A partir de ese momento, el comerciante se dedicó a recoger todo lo que pudo en utensilios objetos de cobre, los que, una vez fundidos, los iba convirtiendo en relucientes tejos, con los cuales invadió la pequeña ciudad. Casualmente el caso se descubrió cuando una de las monedas cayó en manos de un funcionario oficial, quien dio cuenta al Presidente don Lope Díez Aux de Armendáriz.

El alcalde de Santafé, don Diego Hidalgo de Montemayor, y don Luis Cardozo fueron encargados de la correspondiente investigación; hicieron un recorrido por las distintas tiendas de la Calle Real, hasta que en la de Juan Díaz localizaron candeleros, olletas y pailas junto a la hornilla de fundición, así como el marcador robado. Se le siguió juicio al falsificador y la justicia no se anduvo con paños de agua tibia, pues lo condenó a ser quemado vivo. Tan tremenda sentencia alborotó al vecindario que ya se imaginaba al infeliz amarrado a una pira y al verdugo poniéndole fuego, para transformarlo en chicharrón humeante.

Aquí interviene otra mujer, otra Inés, muy distinta a la de Hinojosa: era la joven Inés de Castrejón, hija del Presidente. Estaba cerca la Navidad y ella quiso pedirle el aguinaldo a su padre, quien le ofreció cariñosamente darle lo que quisiera. La niña no vaciló y le rogó que, como regalo navideño le perdonara la vida a Juan Díaz, a lo cual tuvo que acceder gustoso el mandatario, conmutándole la pena por la de 200 azotes y una temporada de galeras, lo cual se cumplió.
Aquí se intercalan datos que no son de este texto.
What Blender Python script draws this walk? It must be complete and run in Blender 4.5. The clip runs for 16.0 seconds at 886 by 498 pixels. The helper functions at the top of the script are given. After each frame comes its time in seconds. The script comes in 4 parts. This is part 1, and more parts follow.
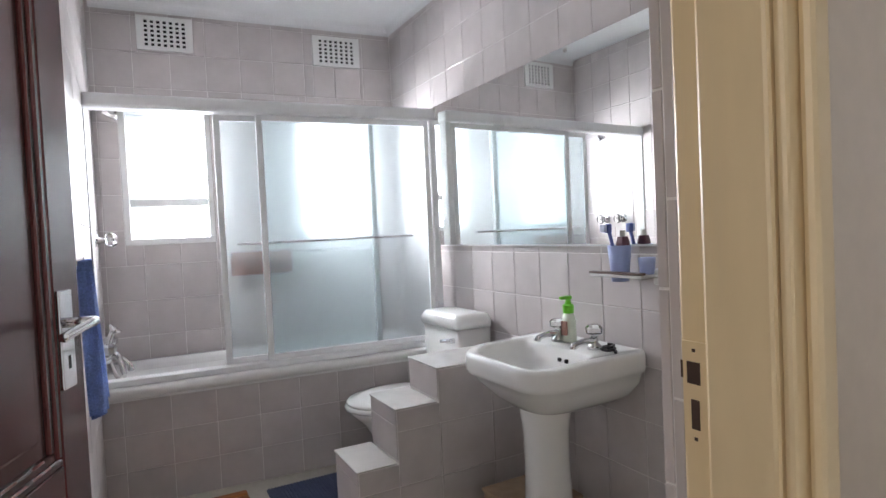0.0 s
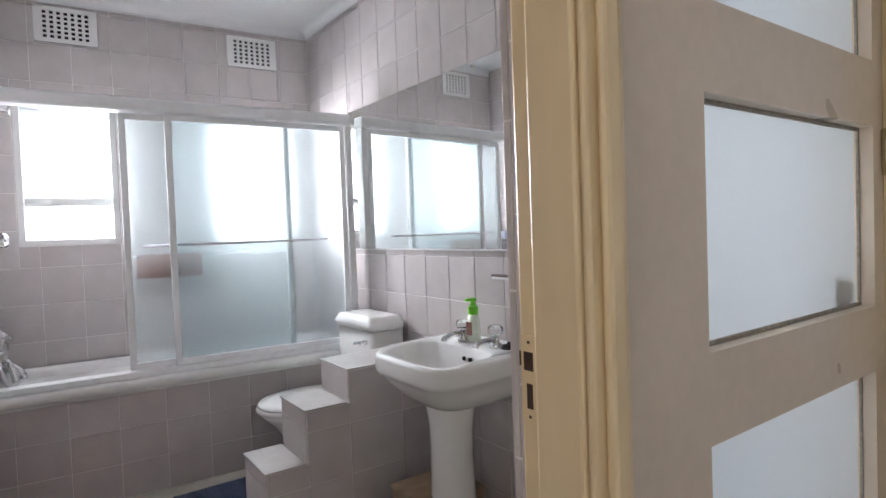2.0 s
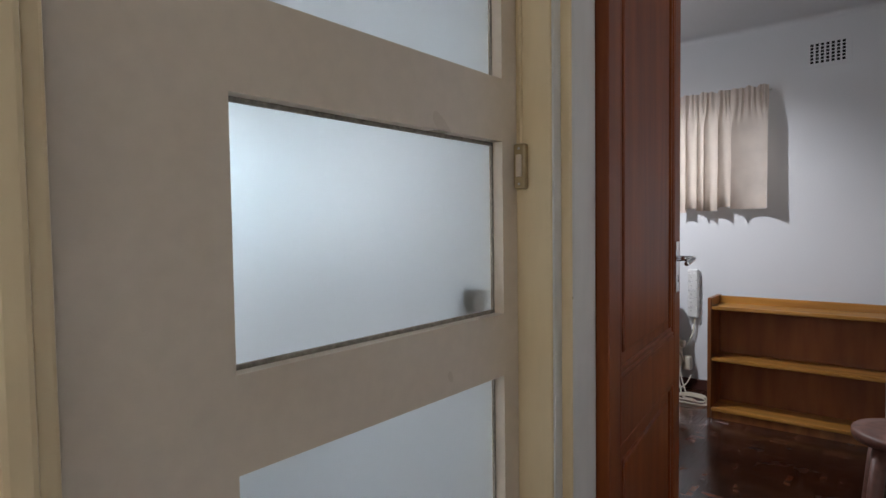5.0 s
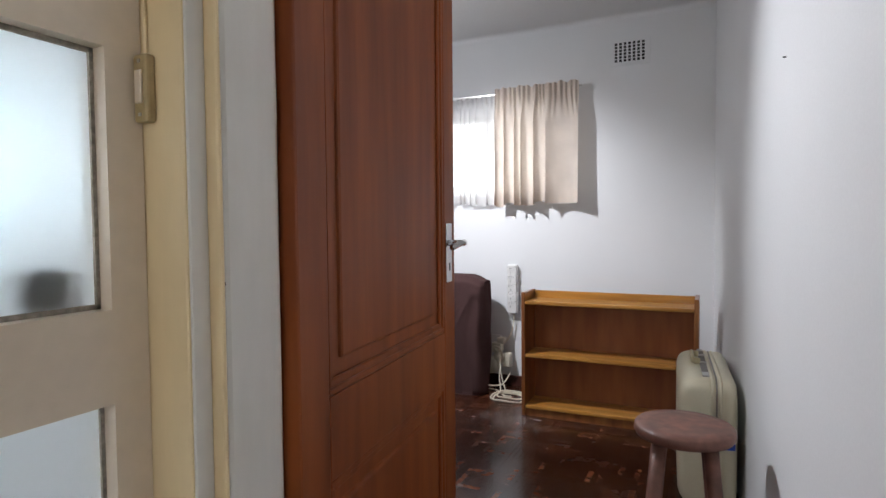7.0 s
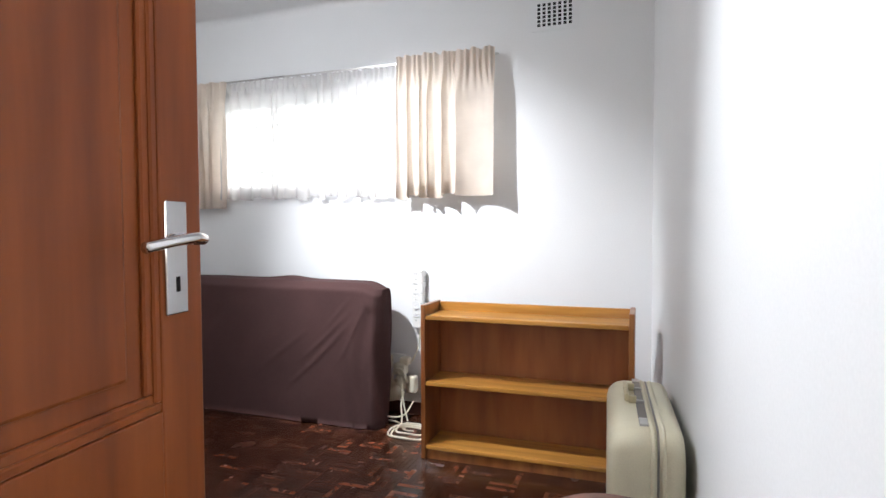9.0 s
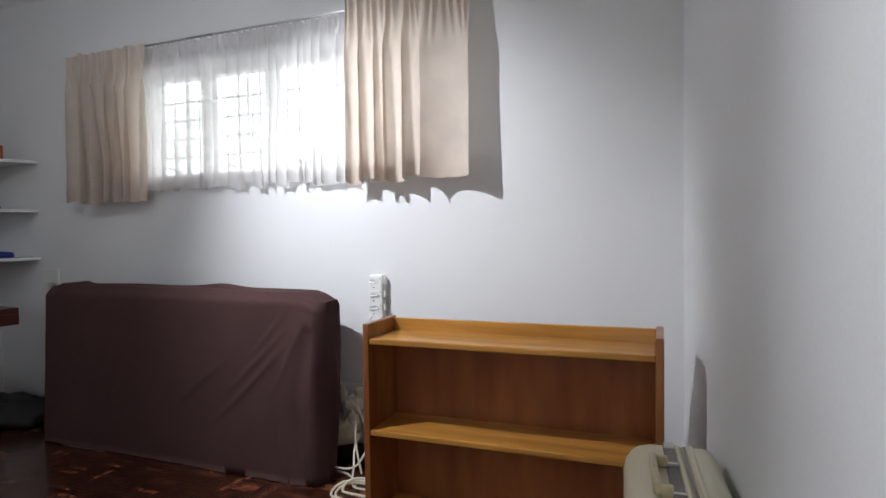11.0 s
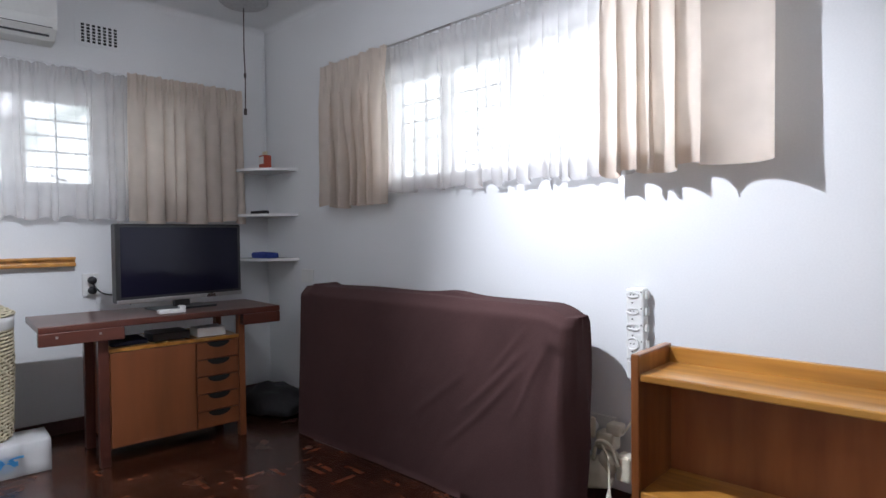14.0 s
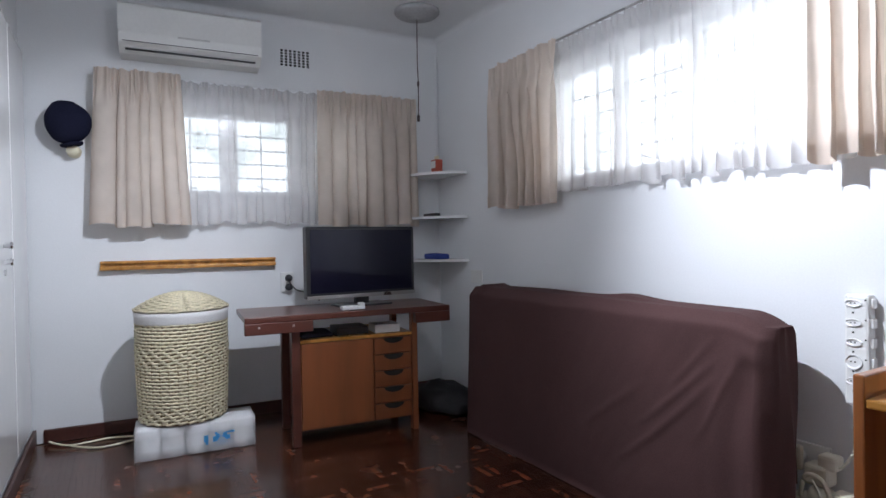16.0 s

El Gobierno tomó precauciones para evitar un nuevo caso de falsificación, recogiendo las falsas monedas que estaban circulando y poniendo en funcionamiento una nueva marca. Además se fijó la ley del metálico en trece quilates, con lo cual, sin quererlo ni sospecharlo, se produjo la primera, de la interminable serie de devaluaciones que comenzó en el Nuevo Reino de Granada y sigue funcionando en la actual República de Colombia.